Repeat exactly the lines running from the first line of the data to the line containing "return np.array(v, float), np.array(f)", both ends included, and nothing else; drop the pictures.

---

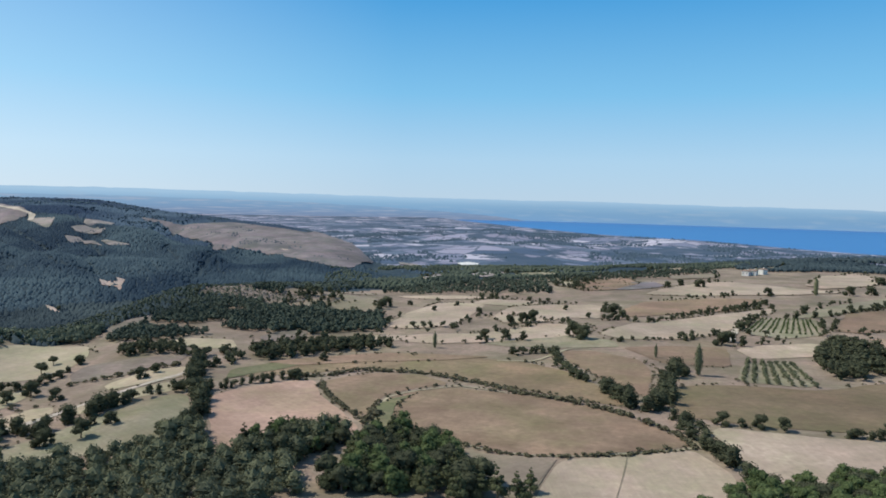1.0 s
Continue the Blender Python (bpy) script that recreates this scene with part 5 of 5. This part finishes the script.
forest("wooded edge between plateau and plain", edge_leaf, far_plants, 4.2, 2.6, 5.4,
       polar(30, 600, 28, 1150, 20, 1190, 10, 1270, 0, 1330, -8, 1320, -8, 1035, 1, 890, 8, 790, 17, 690, 26, 620), 207, 0.9, 0.1)
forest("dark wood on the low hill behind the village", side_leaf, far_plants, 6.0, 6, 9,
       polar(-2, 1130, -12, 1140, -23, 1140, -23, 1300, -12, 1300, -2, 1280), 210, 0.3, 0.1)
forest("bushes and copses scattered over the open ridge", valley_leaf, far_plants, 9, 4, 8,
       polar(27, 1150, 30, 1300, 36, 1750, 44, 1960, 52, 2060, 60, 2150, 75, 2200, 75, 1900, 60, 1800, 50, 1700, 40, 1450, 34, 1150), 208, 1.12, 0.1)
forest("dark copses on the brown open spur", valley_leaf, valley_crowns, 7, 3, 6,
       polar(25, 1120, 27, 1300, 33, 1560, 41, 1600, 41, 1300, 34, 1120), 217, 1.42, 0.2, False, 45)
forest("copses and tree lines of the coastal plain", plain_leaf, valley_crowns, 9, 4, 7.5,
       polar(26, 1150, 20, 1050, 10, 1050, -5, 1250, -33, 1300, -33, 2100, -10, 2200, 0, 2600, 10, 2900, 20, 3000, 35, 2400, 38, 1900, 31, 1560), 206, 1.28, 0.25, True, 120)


# ---- the village ----
def part(name, v, f, mat, parent, label=""):
    o = mesh_object(name, v, f, [mat], False)
    o.parent = parent
    return tagged(o, label)


def box(x0, x1, y0, y1, z0, z1):
    v = [(x, y, z) for x in (x0, x1) for y in (y0, y1) for z in (z0, z1)]
    f = [(0, 1, 3, 2), (4, 6, 7, 5), (0, 4, 5, 1), (2, 3, 7, 6), (0, 2, 6, 4), (1, 5, 7, 3)]
    return np.array(v, float), np.array(f)


def house(x, y, wide, deep, high, turn, label, roof):
    e = new("house")
    e.matrix_world = pose(x, y, float(height(x, y)) - 0.5, 0, 0, turn)
    w, d, k = wide / 2, deep / 2, 0.22 * deep
    wall = part("wall", *box(-w, w, -d, d, 0, high), whitewash, e)
    o = 0.4
    rv = [(-w - o, -d - o, high), (w + o, -d - o, high), (w + o, d + o, high), (-w - o, d + o, high), (-w * 0.55, 0, high + k), (w * 0.55, 0, high + k),
          (-w - o, -d - o, high - 0.2), (w + o, -d - o, high - 0.2), (w + o, d + o, high - 0.2), (-w - o, d + o, high - 0.2)]
    rf = [(0, 1, 5, 4), (2, 3, 4, 5), (3, 0, 4, 4), (1, 2, 5, 5), (0, 6, 7, 1), (1, 7, 8, 2), (2, 8, 9, 3), (3, 9, 6, 0), (6, 9, 8, 7)]
    bm = bmesh.new()
    vs = [bm.verts.new(p) for p in rv]
    for f in rf:
        bm.faces.new([vs[i_] for i_ in dict.fromkeys(f)])
    me = bpy.data.meshes.new("roof")
    bm.to_mesh(me)
    bm.free()
    me.materials.append(roof)
    r = new("roof", me)
    r.parent = e
    for sx in (-0.5, 0.5):
        for sy in (-1, 1):
            part("window", *box(sx * w - 0.5, sx * w + 0.5, sy * d - 0.06, sy * d + 0.06, high * 0.45, high * 0.45 + 1.2), lead_grey, e)
    part("chimney", *box(w * 0.3, w * 0.3 + 0.7, 0.2, 0.9, high, high + k + 0.9), whitewash, r, "whitewashed chimney")
    return tagged(e, label, "house", "houses of the village")


house(215, 822, 11.5, 6.4, 5.2, -39, "whitewashed village house with a red tiled roof", roof_tile)
house(230, 847, 7.1, 7.9, 4.6, -46, "whitewashed village house with a red tiled roof", roof_tile)
house(224, 808, 8.7, 6.3, 5.3, -31, "whitewashed village house with a grey roof", lead_grey)
house(236, 815, 9.0, 6.2, 4.4, 31, "whitewashed village house with a red tiled roof", roof_tile)
house(247, 831, 7.5, 7.0, 5.1, 43, "whitewashed village house with a red tiled roof", roof_tile)
house(260, 849, 7.7, 7.2, 4.7, 56, "whitewashed village house with a red tiled roof", roof_tile)
house(258, 817, 9.9, 7.5, 5.1, -14, "whitewashed village house with a red tiled roof", roof_tile)
house(277, 861, 8.1, 7.8, 4.3, 51, "whitewashed village house with a red tiled roof", roof_tile)
house(270, 806, 9.9, 6.4, 6.7, -4, "whitewashed village house with a red tiled roof", roof_tile)
house(288, 840, 8.1, 7.6, 6.3, -12, "whitewashed village house with a red tiled roof", roof_tile)
house(302, 863, 9.3, 6.3, 5.3, 32, "whitewashed village house with a red tiled roof", roof_tile)
house(314, 845, 9.8, 7.6, 5.4, -54, "whitewashed village house with a grey roof", lead_grey)
house(323, 842, 7.5, 7.5, 6.0, 18, "whitewashed village house with a red tiled roof", roof_tile)
house(349, 884, 11.1, 7.1, 6.7, 35, "whitewashed village house with a red tiled roof", roof_tile)
house(338, 834, 10.5, 6.4, 4.8, 7, "whitewashed village house with a red tiled roof", roof_tile)
house(339, 820, 8.0, 6.6, 5.0, -50, "whitewashed village house with a red tiled roof", roof_tile)
house(367, 875, 11.9, 6.4, 5.0, 10, "whitewashed village house with a red tiled roof", roof_tile)
house(375, 862, 11.0, 7.5, 5.0, -22, "whitewashed village house with a red tiled roof", roof_tile)
house(381, 849, 10.9, 6.6, 6.4, -35, "whitewashed village house with a grey roof", lead_grey)
house(385, 836, 9.9, 7.8, 4.7, -10, "whitewashed village house with a red tiled roof", roof_tile)
house(389, 823, 10.4, 7.9, 6.1, 45, "whitewashed village house with a red tiled roof", roof_tile)
house(389, 809, 10.4, 6.4, 6.3, 4, "whitewashed village house with a red tiled roof", roof_tile)
house(220, 780, 7.3, 7.5, 4.9, -7, "whitewashed village house with a red tiled roof", roof_tile)
house(238, 792, 11.1, 8.0, 4.9, 45, "whitewashed village house with a red tiled roof", roof_tile)
house(256, 781, 11.4, 6.8, 5.1, -29, "whitewashed village house with a red tiled roof", roof_tile)
house(271, 783, 8.2, 7.6, 5.8, 46, "whitewashed village house with a red tiled roof", roof_tile)
house(401, 768, 7.5, 6.2, 4.4, -39, "whitewashed village house with a red tiled roof", roof_tile)
house(397, 753, 11.6, 7.6, 4.6, 18, "whitewashed village house with a grey roof", lead_grey)
house(70, 845, 7.5, 6.9, 5.9, -24, "whitewashed village house with a red tiled roof", roof_tile)
house(77, 851, 10.0, 7.7, 5.9, -20, "whitewashed village house with a red tiled roof", roof_tile)
house(89, 864, 7.4, 6.3, 6.3, 46, "whitewashed village house with a red tiled roof", roof_tile)
house(314, 794, 7.2, 7.6, 4.8, 35, "whitewashed village house with a red tiled roof", roof_tile)
house(296, 895, 9.6, 6.2, 6.1, -16, "whitewashed village house with a red tiled roof", roof_tile)
house(277, 888, 11.5, 6.3, 6.1, -52, "whitewashed village house with a red tiled roof", roof_tile)
house(340, 896, 8.5, 6.4, 6.1, -47, "whitewashed village house with a red tiled roof", roof_tile)
house(241, 777, 10.9, 6.4, 4.6, 21, "whitewashed village house with a red tiled roof", roof_tile)
house(228, 798, 10.7, 7.0, 5.7, 59, "whitewashed village house with a red tiled roof", roof_tile)
house(232, 843, 10.7, 6.5, 4.8, -38, "whitewashed village house with a red tiled roof", roof_tile)
house(453, 920, 7.3, 7.8, 5.7, 18, "whitewashed village house with a grey roof", lead_grey)
house(349, 857, 9.2, 7.4, 6.1, -13, "whitewashed village house with a red tiled roof", roof_tile)
house(302, 832, 9.4, 6.7, 6.4, 7, "whitewashed village house with a red tiled roof", roof_tile)
house(238, 788, 11.7, 7.7, 6.4, -25, "whitewashed village house with a red tiled roof", roof_tile)
house(234, 844, 9.7, 7.9, 5.0, -33, "whitewashed village house with a grey roof", lead_grey)
house(219, 840, 7.7, 7.0, 5.4, -23, "whitewashed village house with a red tiled roof", roof_tile)
house(277, 786, 8.9, 7.9, 5.1, 29, "whitewashed village house with a red tiled roof", roof_tile)
house(302, 875, 11.2, 6.0, 6.4, -3, "whitewashed village house with a red tiled roof", roof_tile)
house(246, 775, 11.8, 6.9, 5.8, 52, "whitewashed village house with a red tiled roof", roof_tile)
house(218, 804, 7.2, 7.2, 5.9, -15, "whitewashed village house with a red tiled roof", roof_tile)
house(278, 806, 7.5, 7.7, 5.9, 1, "whitewashed village house with a red tiled roof", roof_tile)
house(269, 802, 8.9, 7.6, 5.2, 20, "whitewashed village house with a red tiled roof", roof_tile)
house(306, 818, 11.6, 7.3, 5.9, -53, "whitewashed village house with a grey roof", lead_grey)
house(406, 865, 8.8, 6.7, 5.7, -22, "whitewashed village house with a red tiled roof", roof_tile)
house(250, 866, 7.1, 6.9, 4.9, 27, "whitewashed village house with a red tiled roof", roof_tile)
house(422, 878, 8.4, 7.7, 5.4, 20, "whitewashed village house with a red tiled roof", roof_tile)
house(235, 779, 9.2, 6.3, 6.7, -47, "whitewashed village house with a red tiled roof", roof_tile)
house(322, 818, 9.3, 6.9, 5.2, 9, "whitewashed village house with a red tiled roof", roof_tile)
house(417, 899, 10.9, 7.0, 4.3, 10, "whitewashed village house with a red tiled roof", roof_tile)
house(268, 786, 8.1, 7.3, 4.9, 52, "whitewashed village house with a grey roof", lead_grey)
house(228, 793, 7.1, 6.9, 6.4, -20, "whitewashed village house with a red tiled roof", roof_tile)
house(223, 799, 10.7, 7.5, 5.7, 21, "whitewashed village house with a red tiled roof", roof_tile)
house(339, 802, 8.1, 6.6, 4.4, -30, "whitewashed village house with a red tiled roof", roof_tile)
house(397, 870, 11.9, 6.2, 5.5, 1, "whitewashed village house with a red tiled roof", roof_tile)
house(259, 856, 11.1, 6.8, 4.5, 4, "whitewashed village house with a grey roof", lead_grey)
house(320, 840, 10.5, 7.9, 5.9, -16, "whitewashed village house with a red tiled roof", roof_tile)
house(213, 782, 7.2, 6.8, 5.9, -57, "whitewashed village house with a red tiled roof", roof_tile)
house(306, 813, 8.6, 6.3, 4.3, 45, "whitewashed village house with a red tiled roof", roof_tile)
house(260, 845, 9.6, 7.2, 5.3, -34, "whitewashed village house with a red tiled roof", roof_tile)
house(215, 831, 8.1, 6.2, 6.2, 50, "whitewashed village house with a red tiled roof", roof_tile)
house(263, 826, 7.8, 7.6, 4.8, 56, "whitewashed village house with a red tiled roof", roof_tile)
house(-1628, 408, 22, 12, 8, -30, "pale farm building on the wooded ridge", lead_grey)
house(-1616, 423, 22, 12, 8, 15, "pale farm building on the wooded ridge", lead_grey)
house(-1562, 430, 22, 12, 8, 4, "pale farm building on the wooded ridge", lead_grey)


def minaret(x, y):
    e = new("minaret")
    e.matrix_world = pose(x, y, float(height(x, y)) - 0.5)
    part("shaft", *tube([(0, 0, 0, 1.5), (0, 0, 4, 1.4), (0, 0, 4.2, 1.1), (0, 0, 17, 0.95)]), whitewash, e)
    part("balcony", *tube([(0, 0, 12.4, 1.0), (0, 0, 13.0, 1.7), (0, 0, 14.0, 1.7), (0, 0, 14.0, 1.0)]), whitewash, e)
    part("spire", *tube([(0, 0, 17, 1.15), (0, 0, 20.5, 0.05)]), lead_grey, e)
    return tagged(e, "slender white mosque minaret with a grey spire", "minaret")


minaret(300, 830)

---

### Solution to the problem
1.0 s
Continue the Blender Python (bpy) script that recreates this scene with part 5 of 5. This part finishes the script.
forest("wooded edge between plateau and plain", edge_leaf, far_plants, 4.2, 2.6, 5.4,
       polar(30, 600, 28, 1150, 20, 1190, 10, 1270, 0, 1330, -8, 1320, -8, 1035, 1, 890, 8, 790, 17, 690, 26, 620), 207, 0.9, 0.1)
forest("dark wood on the low hill behind the village", side_leaf, far_plants, 6.0, 6, 9,
       polar(-2, 1130, -12, 1140, -23, 1140, -23, 1300, -12, 1300, -2, 1280), 210, 0.3, 0.1)
forest("bushes and copses scattered over the open ridge", valley_leaf, far_plants, 9, 4, 8,
       polar(27, 1150, 30, 1300, 36, 1750, 44, 1960, 52, 2060, 60, 2150, 75, 2200, 75, 1900, 60, 1800, 50, 1700, 40, 1450, 34, 1150), 208, 1.12, 0.1)
forest("dark copses on the brown open spur", valley_leaf, valley_crowns, 7, 3, 6,
       polar(25, 1120, 27, 1300, 33, 1560, 41, 1600, 41, 1300, 34, 1120), 217, 1.42, 0.2, False, 45)
forest("copses and tree lines of the coastal plain", plain_leaf, valley_crowns, 9, 4, 7.5,
       polar(26, 1150, 20, 1050, 10, 1050, -5, 1250, -33, 1300, -33, 2100, -10, 2200, 0, 2600, 10, 2900, 20, 3000, 35, 2400, 38, 1900, 31, 1560), 206, 1.28, 0.25, True, 120)


# ---- the village ----
def part(name, v, f, mat, parent, label=""):
    o = mesh_object(name, v, f, [mat], False)
    o.parent = parent
    return tagged(o, label)


def box(x0, x1, y0, y1, z0, z1):
    v = [(x, y, z) for x in (x0, x1) for y in (y0, y1) for z in (z0, z1)]
    f = [(0, 1, 3, 2), (4, 6, 7, 5), (0, 4, 5, 1), (2, 3, 7, 6), (0, 2, 6, 4), (1, 5, 7, 3)]
    return np.array(v, float), np.array(f)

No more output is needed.